Output the full listing below exactly, without the pictures.

___ Source excerpt ___

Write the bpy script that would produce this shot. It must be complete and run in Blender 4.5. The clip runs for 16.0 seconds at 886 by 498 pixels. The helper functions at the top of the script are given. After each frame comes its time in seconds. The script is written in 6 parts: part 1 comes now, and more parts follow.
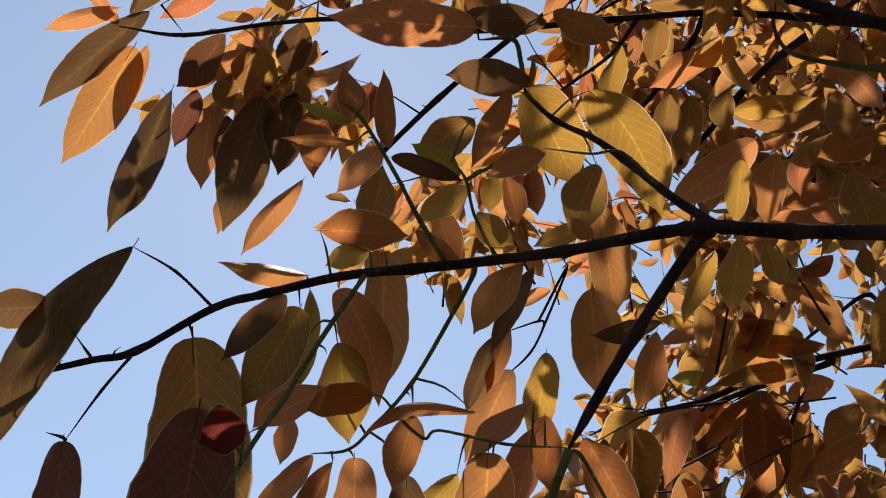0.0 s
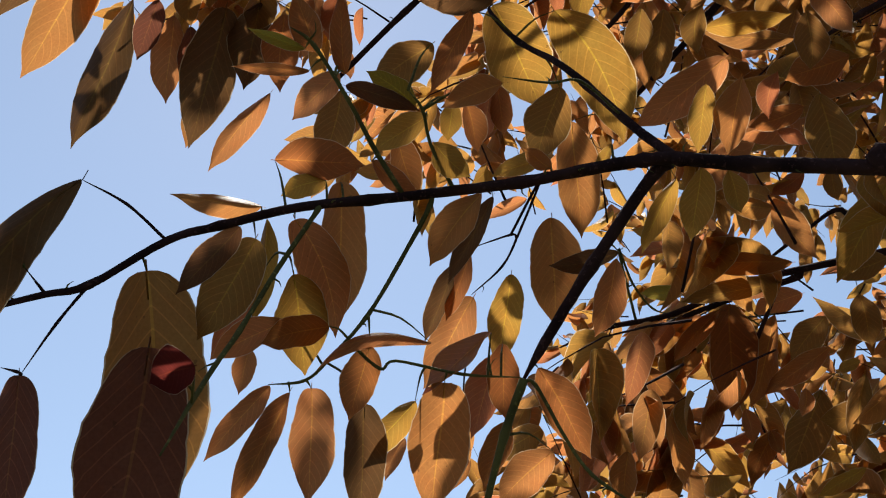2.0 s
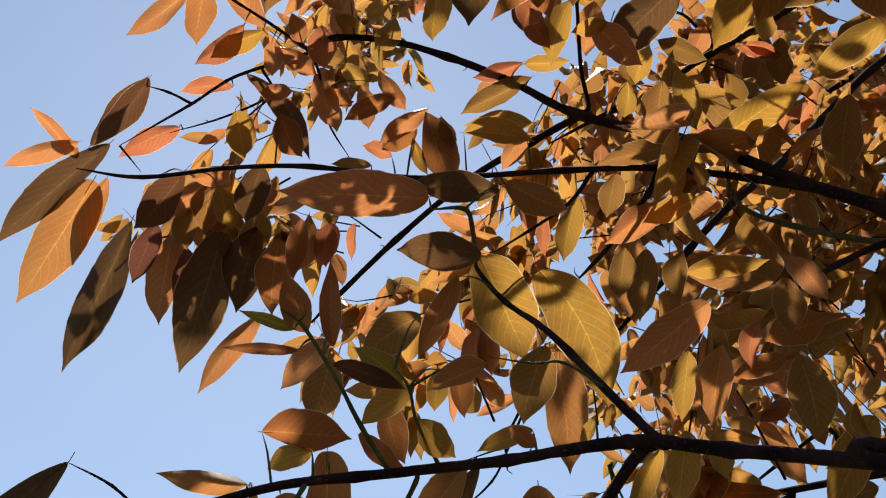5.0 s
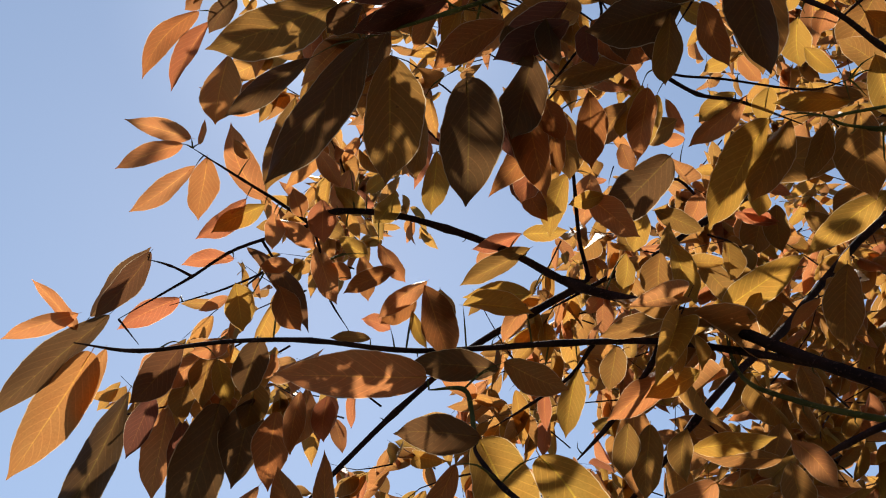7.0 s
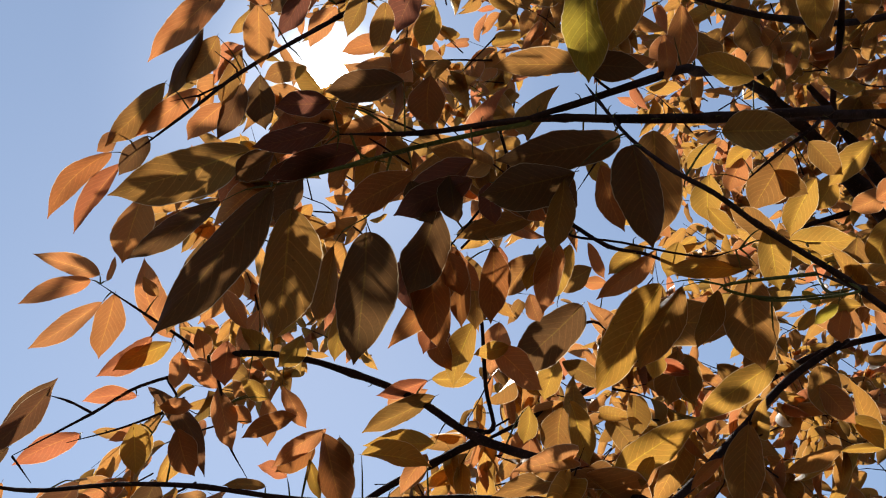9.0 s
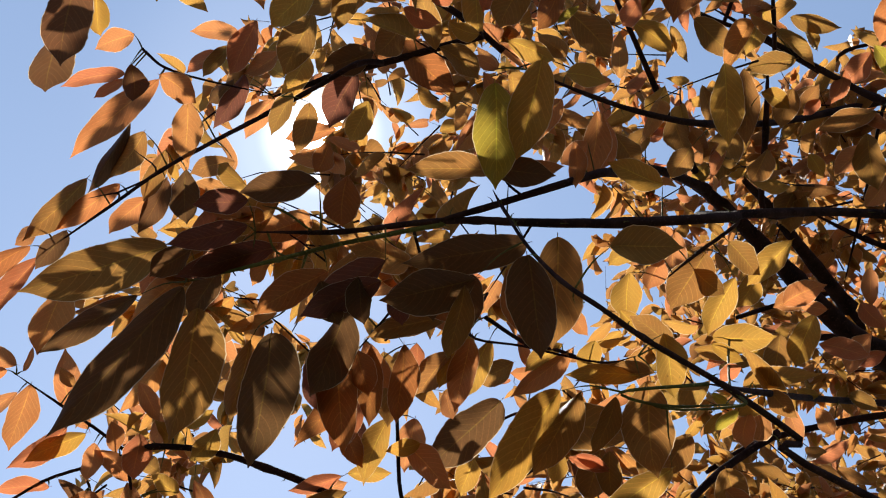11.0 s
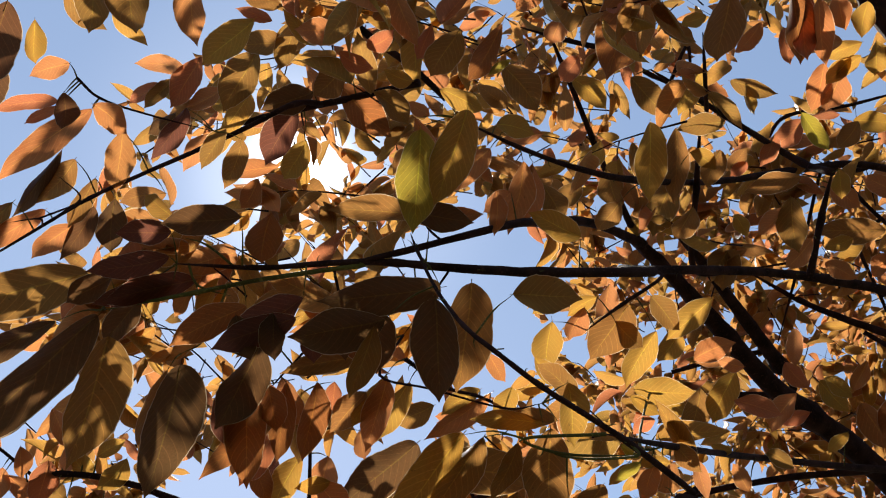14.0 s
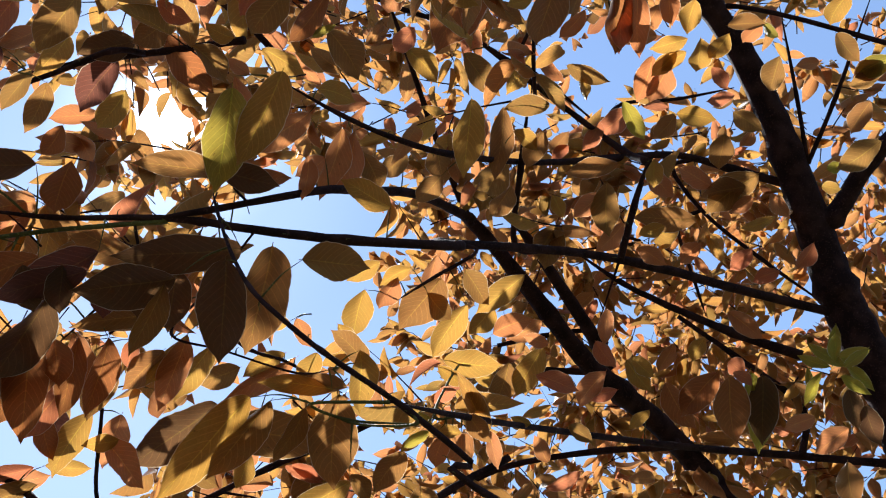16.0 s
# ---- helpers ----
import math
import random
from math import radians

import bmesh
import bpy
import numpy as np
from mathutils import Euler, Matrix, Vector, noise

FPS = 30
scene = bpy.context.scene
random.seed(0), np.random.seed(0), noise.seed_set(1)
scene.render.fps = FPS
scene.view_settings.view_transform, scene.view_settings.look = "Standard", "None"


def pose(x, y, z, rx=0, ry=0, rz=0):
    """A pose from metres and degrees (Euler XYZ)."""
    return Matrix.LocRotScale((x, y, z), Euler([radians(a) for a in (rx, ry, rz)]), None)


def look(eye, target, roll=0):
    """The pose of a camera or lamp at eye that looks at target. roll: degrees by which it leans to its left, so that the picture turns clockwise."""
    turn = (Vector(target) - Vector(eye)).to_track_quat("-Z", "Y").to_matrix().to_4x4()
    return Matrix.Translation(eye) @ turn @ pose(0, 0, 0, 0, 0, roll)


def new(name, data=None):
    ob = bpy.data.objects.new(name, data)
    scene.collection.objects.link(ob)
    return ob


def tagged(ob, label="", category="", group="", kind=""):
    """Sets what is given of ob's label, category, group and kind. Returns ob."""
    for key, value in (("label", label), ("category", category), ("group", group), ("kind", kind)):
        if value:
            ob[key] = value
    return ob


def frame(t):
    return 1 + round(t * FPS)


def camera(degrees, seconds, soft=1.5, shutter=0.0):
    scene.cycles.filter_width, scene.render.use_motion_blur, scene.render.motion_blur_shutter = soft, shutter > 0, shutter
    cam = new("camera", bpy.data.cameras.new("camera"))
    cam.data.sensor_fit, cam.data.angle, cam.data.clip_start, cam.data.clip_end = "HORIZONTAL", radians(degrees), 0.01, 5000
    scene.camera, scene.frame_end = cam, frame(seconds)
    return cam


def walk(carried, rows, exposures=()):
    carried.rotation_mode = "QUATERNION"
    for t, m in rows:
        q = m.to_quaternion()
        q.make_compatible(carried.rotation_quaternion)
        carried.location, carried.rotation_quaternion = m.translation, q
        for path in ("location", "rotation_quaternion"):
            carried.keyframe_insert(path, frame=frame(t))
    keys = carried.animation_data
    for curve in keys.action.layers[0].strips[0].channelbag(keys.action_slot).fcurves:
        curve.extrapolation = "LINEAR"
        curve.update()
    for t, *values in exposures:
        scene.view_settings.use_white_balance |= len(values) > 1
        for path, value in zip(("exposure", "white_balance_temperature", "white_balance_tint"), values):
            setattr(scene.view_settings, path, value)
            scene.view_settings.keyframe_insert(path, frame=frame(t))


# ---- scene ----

___

Full answer>
Write the bpy script that would produce this shot. It must be complete and run in Blender 4.5. The clip runs for 16.0 seconds at 886 by 498 pixels. The helper functions at the top of the script are given. After each frame comes its time in seconds. The script is written in 6 parts: part 1 comes now, and more parts follow.
0.0 s
2.0 s
5.0 s
7.0 s
9.0 s
11.0 s
14.0 s
16.0 s
# ---- helpers ----
import math
import random
from math import radians

import bmesh
import bpy
import numpy as np
from mathutils import Euler, Matrix, Vector, noise

FPS = 30
scene = bpy.context.scene
random.seed(0), np.random.seed(0), noise.seed_set(1)
scene.render.fps = FPS
scene.view_settings.view_transform, scene.view_settings.look = "Standard", "None"


def pose(x, y, z, rx=0, ry=0, rz=0):
    """A pose from metres and degrees (Euler XYZ)."""
    return Matrix.LocRotScale((x, y, z), Euler([radians(a) for a in (rx, ry, rz)]), None)


def look(eye, target, roll=0):
    """The pose of a camera or lamp at eye that looks at target. roll: degrees by which it leans to its left, so that the picture turns clockwise."""
    turn = (Vector(target) - Vector(eye)).to_track_quat("-Z", "Y").to_matrix().to_4x4()
    return Matrix.Translation(eye) @ turn @ pose(0, 0, 0, 0, 0, roll)


def new(name, data=None):
    ob = bpy.data.objects.new(name, data)
    scene.collection.objects.link(ob)
    return ob


def tagged(ob, label="", category="", group="", kind=""):
    """Sets what is given of ob's label, category, group and kind. Returns ob."""
    for key, value in (("label", label), ("category", category), ("group", group), ("kind", kind)):
        if value:
            ob[key] = value
    return ob


def frame(t):
    return 1 + round(t * FPS)


def camera(degrees, seconds, soft=1.5, shutter=0.0):
    scene.cycles.filter_width, scene.render.use_motion_blur, scene.render.motion_blur_shutter = soft, shutter > 0, shutter
    cam = new("camera", bpy.data.cameras.new("camera"))
    cam.data.sensor_fit, cam.data.angle, cam.data.clip_start, cam.data.clip_end = "HORIZONTAL", radians(degrees), 0.01, 5000
    scene.camera, scene.frame_end = cam, frame(seconds)
    return cam


def walk(carried, rows, exposures=()):
    carried.rotation_mode = "QUATERNION"
    for t, m in rows:
        q = m.to_quaternion()
        q.make_compatible(carried.rotation_quaternion)
        carried.location, carried.rotation_quaternion = m.translation, q
        for path in ("location", "rotation_quaternion"):
            carried.keyframe_insert(path, frame=frame(t))
    keys = carried.animation_data
    for curve in keys.action.layers[0].strips[0].channelbag(keys.action_slot).fcurves:
        curve.extrapolation = "LINEAR"
        curve.update()
    for t, *values in exposures:
        scene.view_settings.use_white_balance |= len(values) > 1
        for path, value in zip(("exposure", "white_balance_temperature", "white_balance_tint"), values):
            setattr(scene.view_settings, path, value)
            scene.view_settings.keyframe_insert(path, frame=frame(t))


# ---- scene ----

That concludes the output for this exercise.